▸ **SHORT EXERCISE**
Only a number is wanted: how many lines in the listing contain the word "Python"?

▸ **DATA SHOWN**

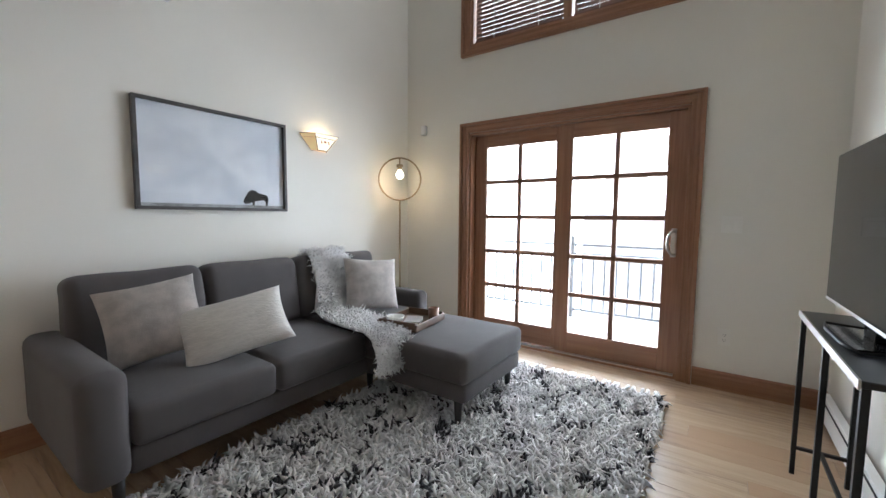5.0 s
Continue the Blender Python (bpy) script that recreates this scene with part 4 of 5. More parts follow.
# ---- fireplace ----
M_FIREFRAME = material("pewter_surround", (0.36, 0.35, 0.325), 0.45, 0.3, 0.12, (30, 30, 30), 200, 0.3)
fp = thing("fireplace", FPW, "gas fireplace with pewter surround and dark glass front", "fireplace")
part("surround", placed(wall_holes(0.30, 1.43, 0.02, 0.85, 0.03, [(0.395, 1.335, 0.02, 0.765)]), pose(0, -0.03, 0)), M_FIREFRAME, fp, "embossed pewter surround")
part("inner_frame", placed(wall_holes(0.397, 1.333, 0.0, 0.763, 0.05, [(0.445, 1.285, 0.09, 0.645)]), pose(0, -0.024, 0)), M_IRON, fp, "black metal frame")
part("hood", prism([(-0.050, 0.665), (-0.024, 0.64), (-0.024, 0.69), (-0.03, 0.69)], 0.46, 1.27), M_BLACK, fp, "black metal hood lip", at=Matrix(((0, 0, 1, 0), (1, 0, 0, 0), (0, 1, 0, 0), (0, 0, 0, 1))))
part("glass", boxes((0.445, 1.285, -0.008, -0.003, 0.09, 0.645)), material("dark_fire_glass", (0.03, 0.03, 0.032), 0.03, 0, 0.1, bump=0, spec=1.0, coat=1.0), fp, "dark reflective glass")
part("firebox", boxes((0.41, 1.32, 0.03, 0.27, 0.09, 0.76)), M_DARK, fp)
for z in (0.03, 0.055, 0.69, 0.715):
    part("louvre", boxes((0.48, 1.25, -0.032, -0.022, z, z + 0.012), bevel=0.002), M_IRON, fp)


def corbel(s):
    """A scrolled bracket with an acanthus-like fluted front."""
    prof = [(0, 0), (-0.165, 0), (-0.170, -0.03), (-0.150, -0.05), (-0.115, -0.09), (-0.085, -0.15), (-0.075, -0.20), (-0.09, -0.25), (-0.085, -0.29), (-0.055, -0.31), (-0.03, -0.30), (0, -0.32)]
    bm = prism([(y * 0.62, z) for y, z in prof], -0.032, 0.032, 0.005, 2)
    turn = Matrix(((0, 0, 1, 0), (1, 0, 0, 0), (0, 1, 0, 0), (0, 0, 0, 1)))
    placed(bm, turn)
    for x in (-0.020, 0.0, 0.020):
        join(bm, tube([(x, y * 0.63 - 0.004, z) for y, z in prof[2:10]], [0.009, 0.013, 0.015, 0.014, 0.012, 0.014, 0.013, 0.007], 8))
    join(bm, placed(rod((-0.037, 0, 0), (0.037, 0, 0), 0.024, seg=16), pose(0, -0.038, -0.275)))
    join(bm, placed(rod((-0.035, 0, 0), (0.035, 0, 0), 0.021, seg=16), pose(0, -0.088, -0.03)))
    return placed(bm, pose(s, 0, 1.255))


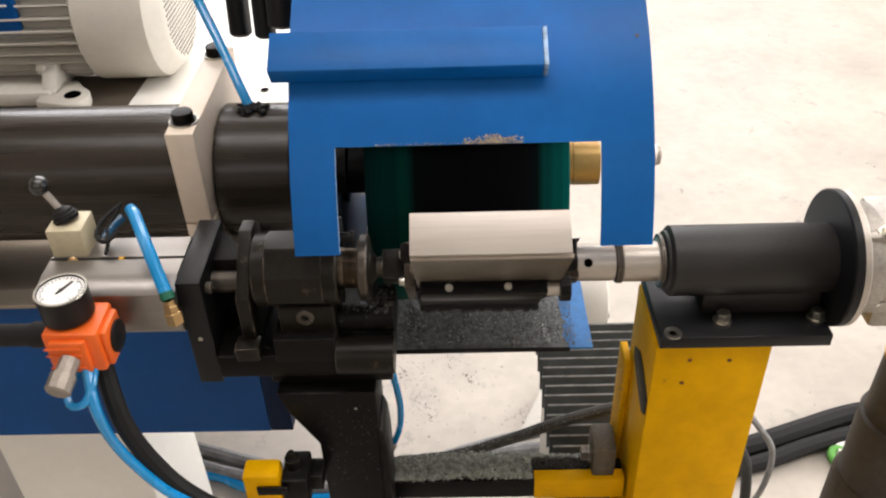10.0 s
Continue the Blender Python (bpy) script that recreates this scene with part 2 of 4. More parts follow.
def blade_material(name, dark, light, rough):
    """Ground steel whose tone differs from blade to blade, with fine scratches along it."""
    m = material(name, light, rough, 0.95, 30, 0.25, 0.30, 0.05, stretch=(4, 0.25, 4))
    nt = m.node_tree
    b = nt.nodes["Principled BSDF"]
    info, ramp, mix = nt.nodes.new("ShaderNodeObjectInfo"), nt.nodes.new("ShaderNodeValToRGB"), nt.nodes.new("ShaderNodeMix")
    mix.data_type, mix.blend_type = "RGBA", "MULTIPLY"
    mix.inputs[0].default_value = 1.0
    ramp.color_ramp.elements[0].color, ramp.color_ramp.elements[1].color = (*dark, 1), (1, 1, 1, 1)
    nt.links.new(info.outputs["Random"], ramp.inputs[0])
    nt.links.new(b.inputs["Base Color"].links[0].from_socket, mix.inputs[6])
    nt.links.new(ramp.outputs[0], mix.inputs[7])
    nt.links.new(mix.outputs[2], b.inputs["Base Color"])
    return m


M["blade"] = blade_material("ground_steel_blade", (0.26, 0.26, 0.27), (0.66, 0.565, 0.445), 0.31)
M["blade_dark"] = blade_material("thin_steel_strip", (0.32, 0.285, 0.25), (0.74, 0.63, 0.50), 0.32)


# ---- mesh helpers ----
def box(bm, x0, x1, y0, y1, z0, z1, bevel=0.0, turn=None):
    m = Matrix.LocRotScale(((x0 + x1) / 2, (y0 + y1) / 2, (z0 + z1) / 2), None, (abs(x1 - x0), abs(y1 - y0), abs(z1 - z0)))
    vs = bmesh.ops.create_cube(bm, size=1.0, matrix=m)["verts"]
    if turn:
        bmesh.ops.transform(bm, matrix=turn, verts=vs)
    if bevel:
        es = list({e for v in vs for e in v.link_edges})
        bmesh.ops.bevel(bm, geom=es, offset=bevel, segments=2, affect="EDGES", profile=0.5)
    return bm


def rod(bm, a, b, r, r2=None, seg=24, caps=True):
    a, b = Vector(a), Vector(b)
    d = b - a
    m = Matrix.Translation((a + b) / 2) @ d.to_track_quat("Z", "Y").to_matrix().to_4x4()
    bmesh.ops.create_cone(bm, cap_ends=caps, cap_tris=False, segments=seg, radius1=r, radius2=r if r2 is None else r2, depth=d.length, matrix=m)
    return bm


def turned(bm, a, direction, profile, seg=32, ring=False):
    """A turned body: profile rows of (distance along, radius)."""
    a, d = Vector(a), Vector(direction).normalized()
    q = d.to_track_quat("Z", "Y").to_matrix()
    rings = []
    for h, r in profile:
        rings.append([bm.verts.new(a + q @ Vector((max(r, 1e-5) * math.cos(2 * math.pi * i / seg), max(r, 1e-5) * math.sin(2 * math.pi * i / seg), h))) for i in range(seg)])
    if ring:
        rings.append(rings[0])
    for p, n in zip(rings, rings[1:]):
        for i in range(seg):
            bm.faces.new((p[i], p[(i + 1) % seg], n[(i + 1) % seg], n[i]))
    if not ring:
        bm.faces.new(rings[0][::-1])
        bm.faces.new(rings[-1])
    return bm


def prism(bm, outline, x0, x1, bevel=0.0):
    """An outline in (y, z) drawn out from x0 to x1."""
    a = [bm.verts.new((x0, y, z)) for y, z in outline]
    b = [bm.verts.new((x1, y, z)) for y, z in outline]
    n = len(a)
    fs = [bm.faces.new(a), bm.faces.new(b[::-1])]
    for i in range(n):
        fs.append(bm.faces.new((a[i], b[i], b[(i + 1) % n], a[(i + 1) % n])))
    bmesh.ops.recalc_face_normals(bm, faces=fs)
    if bevel:
        bmesh.ops.bevel(bm, geom=list({e for f in fs for e in f.edges}), offset=bevel, segments=2, affect="EDGES", profile=0.5)
    return bm


def slab(bm, outline, y0, y1, bevel=0.0):
    """An outline in (x, z) drawn out from y0 to y1."""
    prism(bm, [(-x, z) for x, z in outline], 0, 1)
    for v in bm.verts:
        v.co = Vector((-v.co.y, y0 + (y1 - y0) * v.co.x, v.co.z))
    bmesh.ops.recalc_face_normals(bm, faces=bm.faces[:])
    if bevel:
        bmesh.ops.bevel(bm, geom=bm.edges[:], offset=bevel, segments=2, affect="EDGES", profile=0.5)
    return bm


def plate(bm, outline, z0, z1, bevel=0.0):
    """An outline in (x, y) drawn out from z0 to z1."""
    a, b = [bm.verts.new((x, y, z0)) for x, y in outline], [bm.verts.new((x, y, z1)) for x, y in outline]
    n = len(a)
    fs = [bm.faces.new(a), bm.faces.new(b[::-1])] + [bm.faces.new((a[i], b[i], b[(i + 1) % n], a[(i + 1) % n])) for i in range(n)]
    bmesh.ops.recalc_face_normals(bm, faces=fs)
    if bevel:
        bmesh.ops.bevel(bm, geom=list({e for f in fs for e in f.edges}), offset=bevel, segments=2, affect="EDGES", profile=0.5)
    return bm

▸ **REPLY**
2